Spider-Man gets beaten up pretty badly, at least considering he's never needed a bandage before.  He missed snagging anything with his webbing twice, so he took a tumble and The Vulture left him for...dead?  Unconscious?  Boring?  Let's go with boring.  While The Vulture floats that everyone in the city will be too shocked he took out Spider-Man, the hero tests his arms and is pretty sure he's got somewhere between a bad sprain to a hairline fracture.  Instead of going to a drug store and grabbing a first aid kit or sling or even a camping store and getting a trauma kit, Peter heads home to waste several more panels hiding 'hilariously' on the ceiling from Aunt May.  That 'hilariously' is in quotes because the situation is only funny to a Martian with barely any grasp on English.  Or humor.
Still playing hooky and never having actually thrown the ball in gym class, he gets dressed and pretends to have hurt himself there and asks her to take him to the doctor.  Because he has to waste other people's time as well.  She scolds him for interacting with anything more dangerous than oxygen molecules, and frankly he deserves it.  Same with the ridicule he gets in school when he goes back.  Betty scolds him too, and when he makes another bad joke by telling the truth, she's amused at how bad it is.

The comic continues to waste our time still, but at least the humor gets a lot better.  After cleaning his costume while hiding at the exact same hideout as last time, The Vulture bursts in on Peter and Jameson arguing over the price of his shitty photography and tries to rob Jameson.  Of course Peter can't rescue Jameson, especially with his injury, but he really doesn't need to.  Jameson refuses to give The Vulture anything but a screaming match and the two are on equal terms as far as throwing hot air at each other goes.

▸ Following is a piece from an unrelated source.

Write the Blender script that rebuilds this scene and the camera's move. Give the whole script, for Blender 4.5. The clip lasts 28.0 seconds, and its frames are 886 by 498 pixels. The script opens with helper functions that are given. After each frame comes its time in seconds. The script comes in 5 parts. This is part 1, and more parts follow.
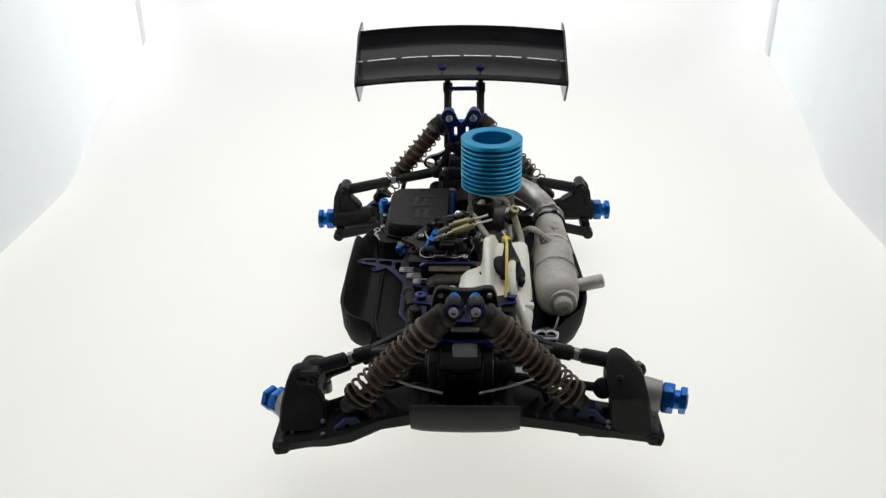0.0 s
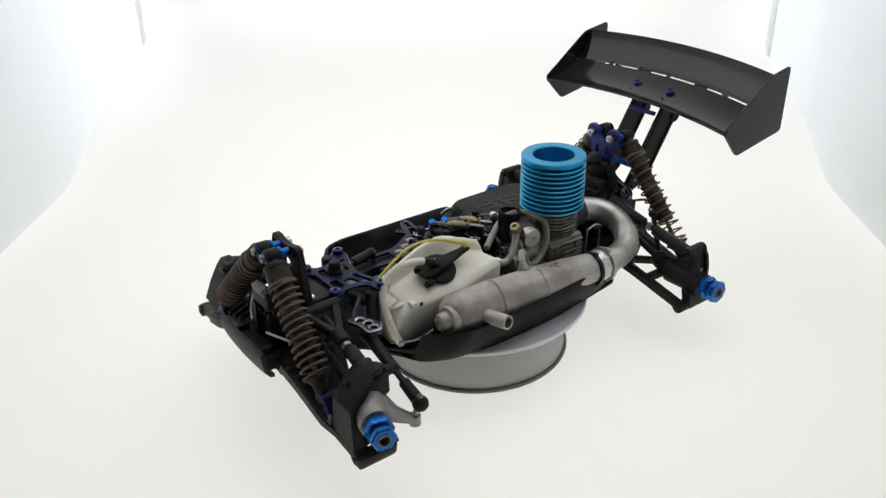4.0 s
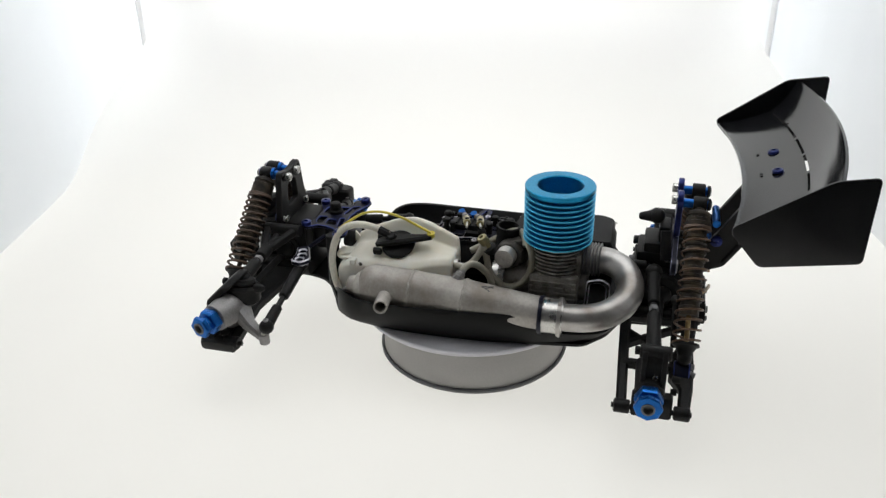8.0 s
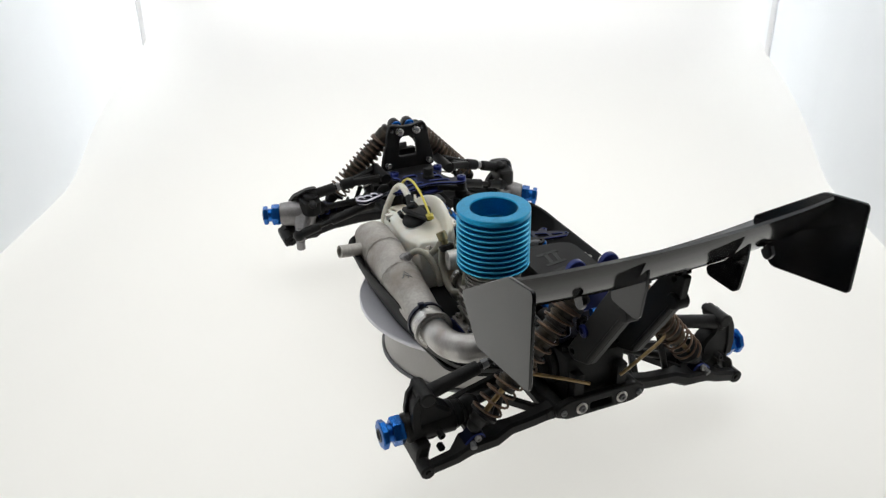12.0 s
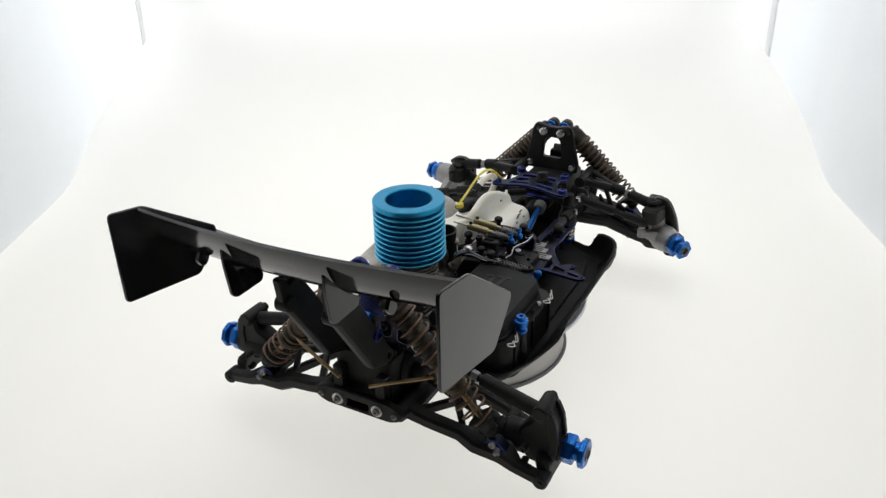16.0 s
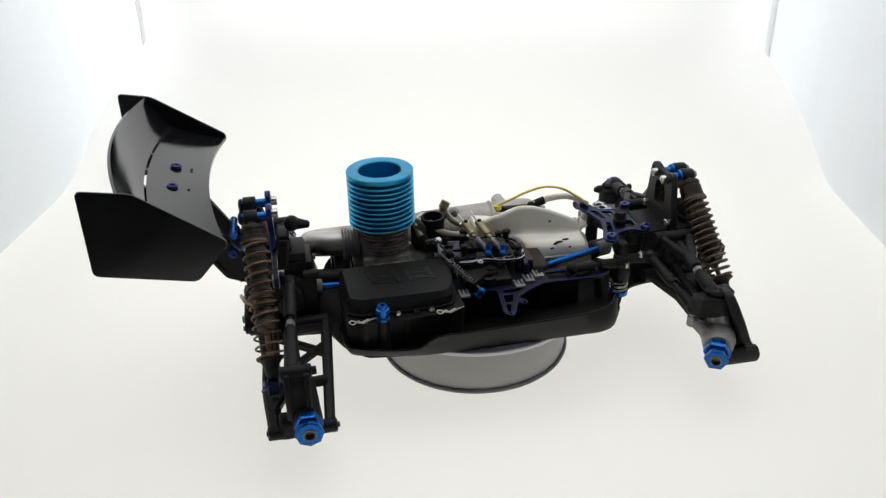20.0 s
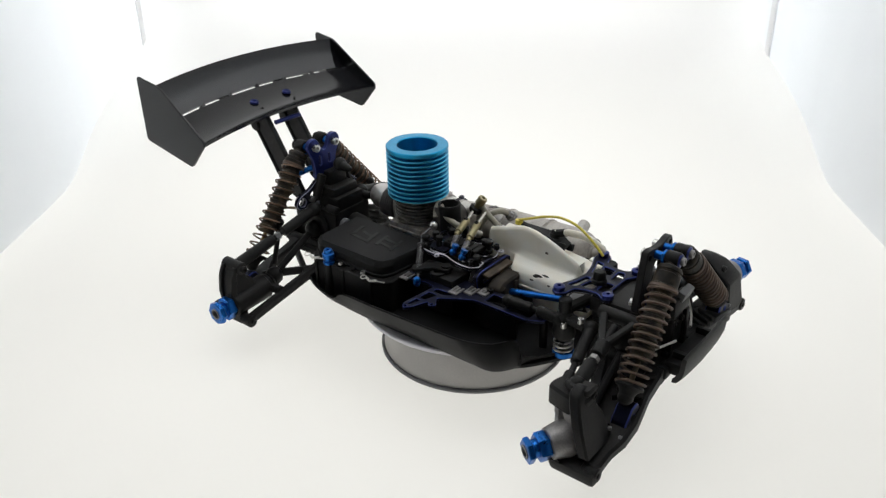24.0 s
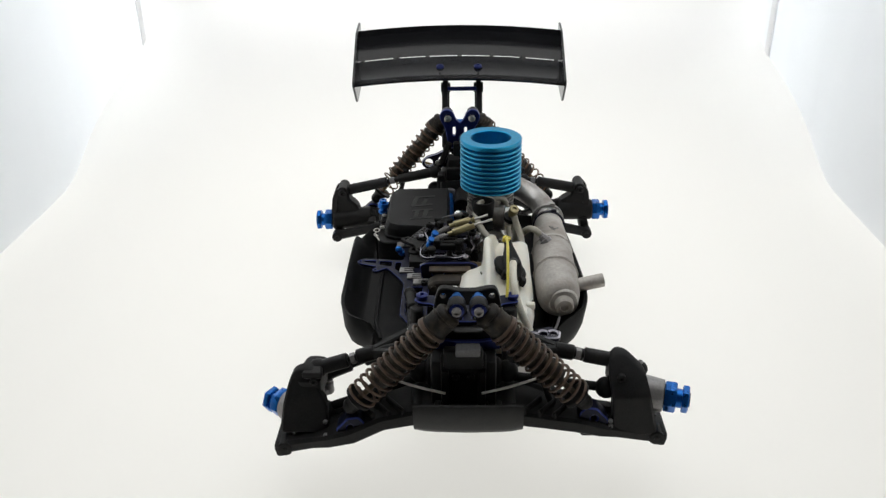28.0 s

Peter goes into a conveniently empty room--hey Jameson, if your so concerned about money, stop renting out space you don't need--and goes out the window, along the side of the building, and into through the window where The Vulture and Jameson are still arguing, as if he's some Looney Tunes character.  And then  the comic is pretty much over as The Vulture flies off through various part of the newspaper publishing building and out the window and Spider-Man chases after him.  The dialogue is hammier than a pig farm, and it wobbles you're supposed to put on Benny Him music while you read.
"I still don't know how hands work!"--Artist

That's it.  Except for all the pages that are still needed to waster our time, the comic is over.  The Vulture decides to just do what he did last time and try to drop Spider-Man from extremely high up where he can't snag webbing on anything to stop his fall.  Spider-Man sprays webbing in The Vulture's face, repeats his parachute gag from his first comic, snags webbing on a building anyway, and he and Jameson yell at each other before Spider-Man gets annoyed and webs up Jameson's mouth, causing him to panic over lack of air.  While he takes comfort in another human being nearly dying from asphyxiation, he and Betty spend a page hitting on each other and starting a creepy romance as Peter is underage still.

"Will you throw me under the bus or will a villain throw me off a bridge?"

This comic originally cost 25 cents and I'd feel ripped off paying that much for it today.

Even for these panels.


Someone got their fetish all over my Spider-Man.